= Melvyn Usselman =

Melvyn Charles Usselman (1944–2015) was a professor of chemistry at the University of Western Ontario (UWO), with a particular focus on the history of chemistry.

==Life and career==
He studied for his BSc, MA and PhD at UWO. He married Trixie Sennema. They had four children, Jasper, Charlotte, Richard and David.

He spent over 30 years researching eighteenth and nineteenth-century chemistry to write a biography of the English polymath and discoverer of the elements palladium and rhodium, William Hyde Wollaston, entitled Pure Intelligence: The Life of William Hyde Wollaston. In doing this as a professional chemist and a dedicated biographer, Usselman attempted to reproduce Wollaston's experiments from the original notes, even going so far as to assay the actual samples that Wollaston had produced which were held by Michael Faraday.

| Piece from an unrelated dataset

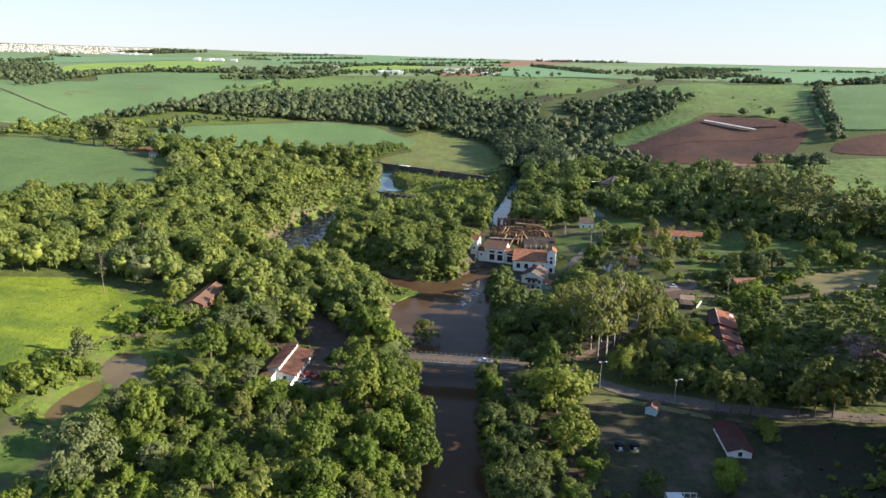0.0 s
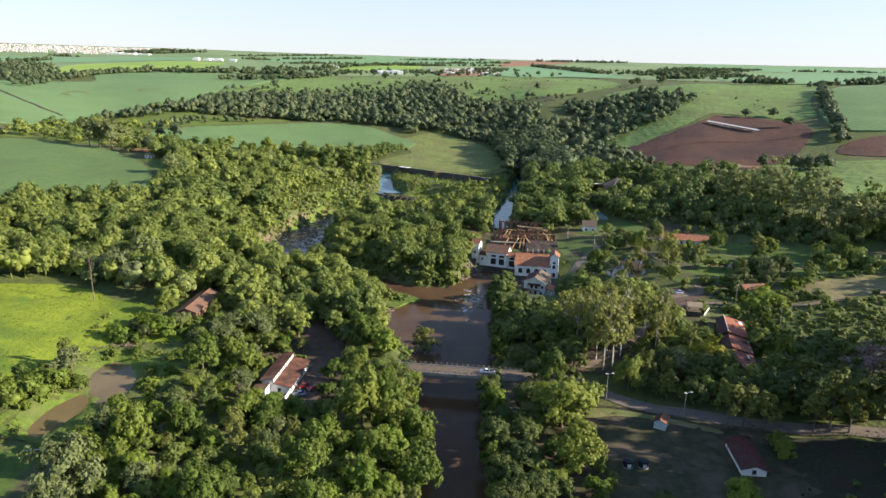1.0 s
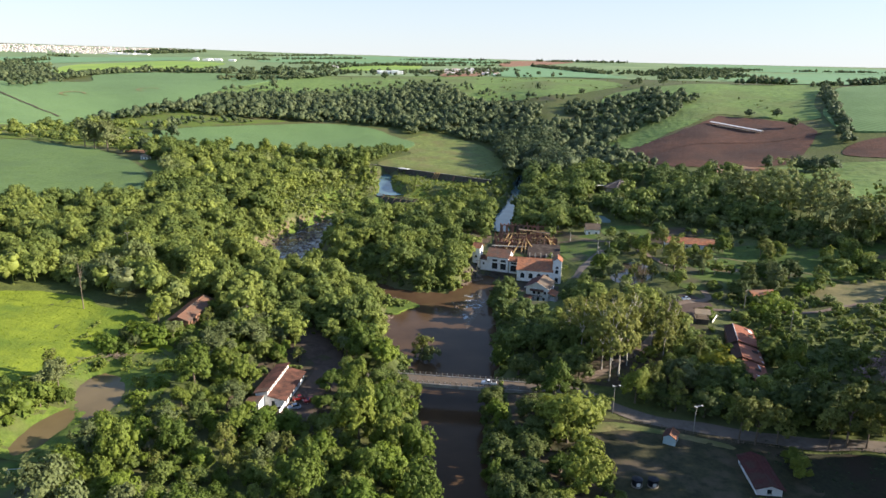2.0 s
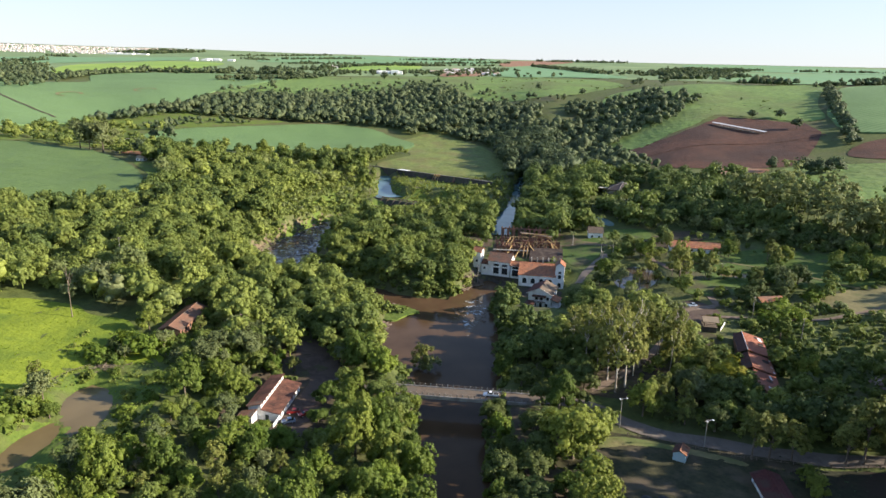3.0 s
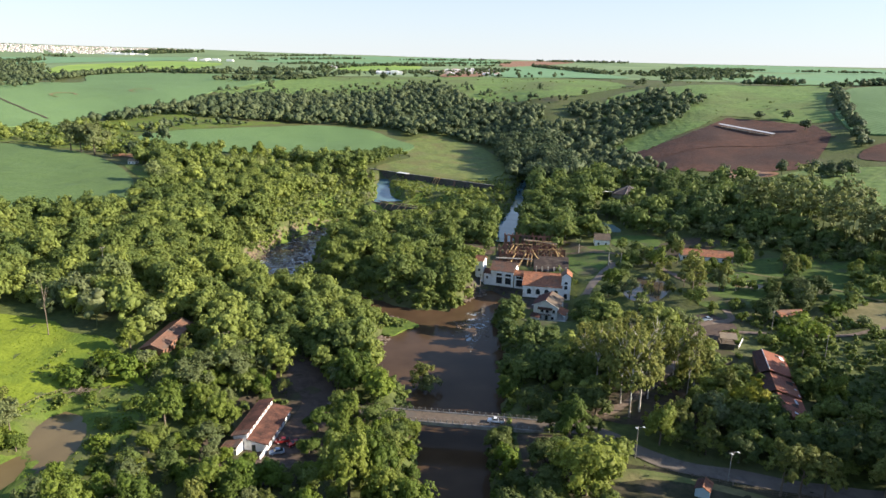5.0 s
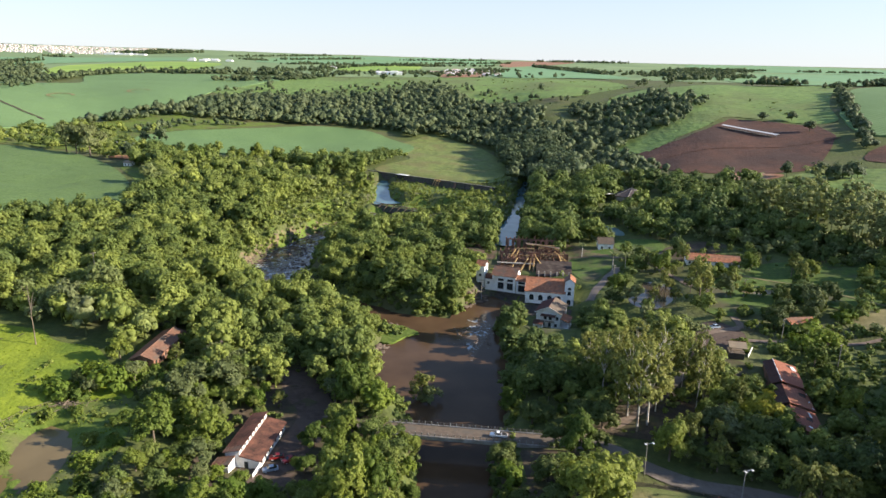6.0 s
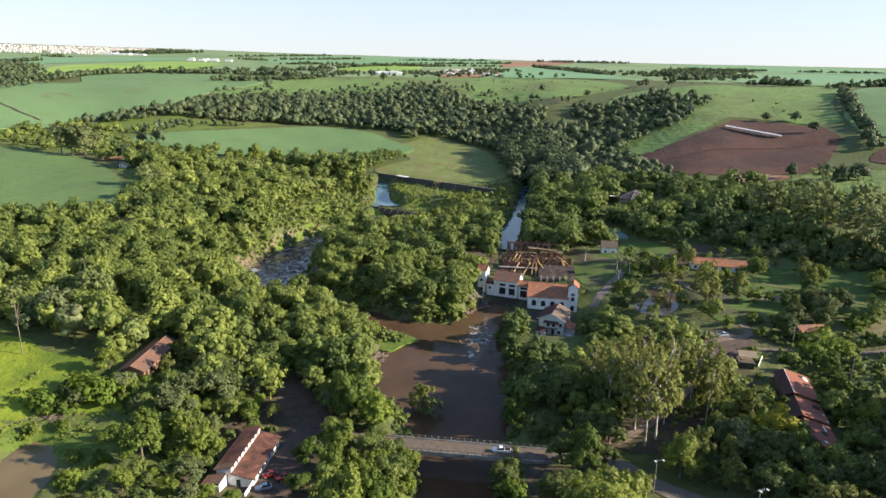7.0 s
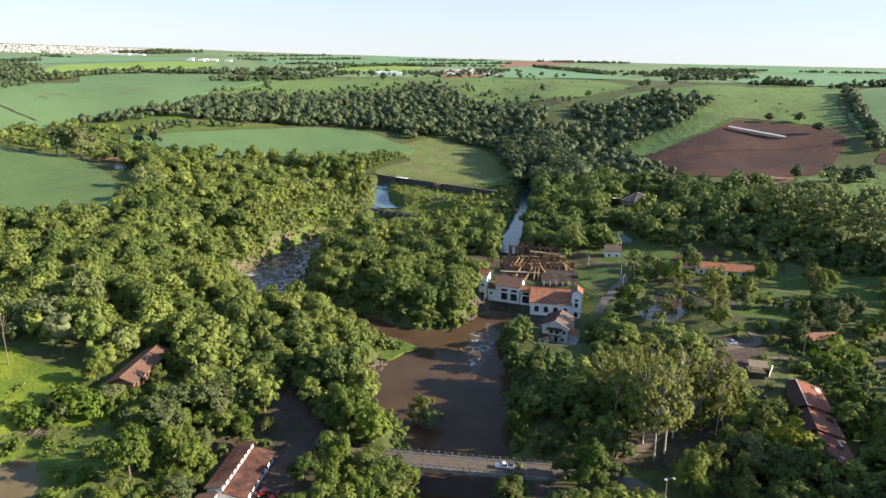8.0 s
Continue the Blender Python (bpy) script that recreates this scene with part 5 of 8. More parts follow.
def long_barn():
    """Low old workshop: three roof lengths, each a step higher, with holes and loose sheets."""
    root = thing("long_barn", 106.6, 231.4, 1.3, 73.7, "long low barn with broken faded red roof tiles", "barn")
    runs = ((0.0, 15.6, 0.0, RUSTY_TILE), (15.9, 30.0, 0.7, RUSTY_TILE), (30.3, 49.5, 1.4, BARN_TILE))
    for x0, x1, up, mat in runs:
        # Sunward slope gets lighter tiles, the far slope dark ones for its shade.
        tiled_slope(root, [(x0, -7.8, 2.7 + up), (x1, -7.8, 2.7 + up), (x1, 0, 4.7 + up), (x0, 0, 4.7 + up)], mat, "faded red slope towards the sun, toned lighter")
        tiled_slope(root, [(x0, 3.2, 3.3 + up), (x1, 3.2, 3.3 + up), (x1, 0, 4.7 + up), (x0, 0, 4.7 + up)], DARK_TILE, "slope away from the sun, shade in its colour")
        part("ridge", rod(bmesh.new(), (x0, 0, 4.74 + up), (x1, 0, 4.74 + up), 0.15), WHITE_METAL if x0 > 30 else TILE, root)
        ops = [(1.5 + 3.2 * k, 2.7 + 3.2 * k, 0.9, 2.0) for k in range(int((x1 - x0 - 2) / 3.2))]
        part("wall", wall_mesh(bmesh.new(), Matrix.Translation((x0, -7.2, 0)), x1 - x0, 2.65 + up, 0.25, ops), BROWN_WALL, root)
        add_windows(root, Matrix.Translation((x0, -7.2, 0)), ops, 0.25)
        part("wall", solid(bmesh.new(), (x0, 2.6, -0.5), (x1, 2.85, 3.2 + up)), BROWN_WALL, root)
        for x in (x0, x1 - 0.25):
            part("end_wall", wall_mesh(bmesh.new(), Matrix.Translation((x, -6.94, -0.5)) @ Matrix.Rotation(math.pi / 2, 4, "Z") @ Matrix.Translation((0, -0.25, 0)), 9.5, 3.0 + up, 0.25, [], 1.2), BROWN_WALL, root)
    # Near-black plates on the whole slope stand for the darkness of holes.
    for x, y, l, w in ((24.0, -6.6, 3.0, 2.0), (38.5, -6.8, 3.6, 1.8), (46.0, -5.9, 2.4, 1.6), (8.0, -5.5, 2.6, 1.8)):
        up = 0.0 if x < 15.6 else 0.7 if x < 30 else 1.4
        z = lambda yy: 4.7 + up + yy * 2.0 / 7.8 + 0.07
        part("hole_plate", plate(bmesh.new(), [(x, y, z(y)), (x + l, y - 0.2, z(y - 0.2)), (x + l - 0.3, y + w, z(y + w)), (x + 0.3, y + w, z(y + w))], 0.03), STAINED, root, "dark plate standing for a gap in the tiles")
    for x, y, l, w in ((44.2, -7.2, 3.4, 1.6), (27.0, -7.6, 1.0, 0.7), (21.0, -7.4, 1.1, 0.7), (16.6, -7.6, 1.2, 0.6), (11.0, -6.0, 3.2, 0.9), (3.0, -4.6, 1.1, 1.1)):
        up = 0.0 if x < 15.6 else 0.7 if x < 30 else 1.4
        z = lambda yy: 4.7 + up + yy * 2.0 / 7.8 + 0.12
        part("loose_sheet", plate(bmesh.new(), [(x, y, z(y)), (x + l, y + 0.3, z(y + 0.3)), (x + l, y + w, z(y + w)), (x, y + w - 0.2, z(y + w - 0.2))], 0.05), WHITE_METAL, root, "loose pale metal sheet")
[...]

In a similar vein, earlier publications and experiments of his concern the work of other chemists in their golden age of discovery, including the Frenchmen Jacques Étienne Bérard and Claude Louis Berthollet, the Englishmen John Dalton, Thomas Thomson and Smithson Tennant, and the German Justus von Liebig.

In 1994-5 he won the Edward G.Pleva Award for Excellence in Teaching. In 1996 he won an Ontario Confederation of University Faculty Association (OCUFA) Teaching and Academic Librarianship Award. He received the :de:Liebig-Wöhler-Freundschaftspreis in 2003 for his chemical history research. He was awarded a 2004-5 University Students' Council (USC) Teaching Excellence Award
 and the USC President's Medal for Innovation in Undergraduate Teaching in 2005. He was on the USC Honour Roll five years running from 1997 to 1998.

He won a posthumous award in 2016, the Roy G. Neville Prize in Bibliography or Biography for his biography of Wollaston.

He died at Strathroy, Ontario on 23 March 2015 aged 70.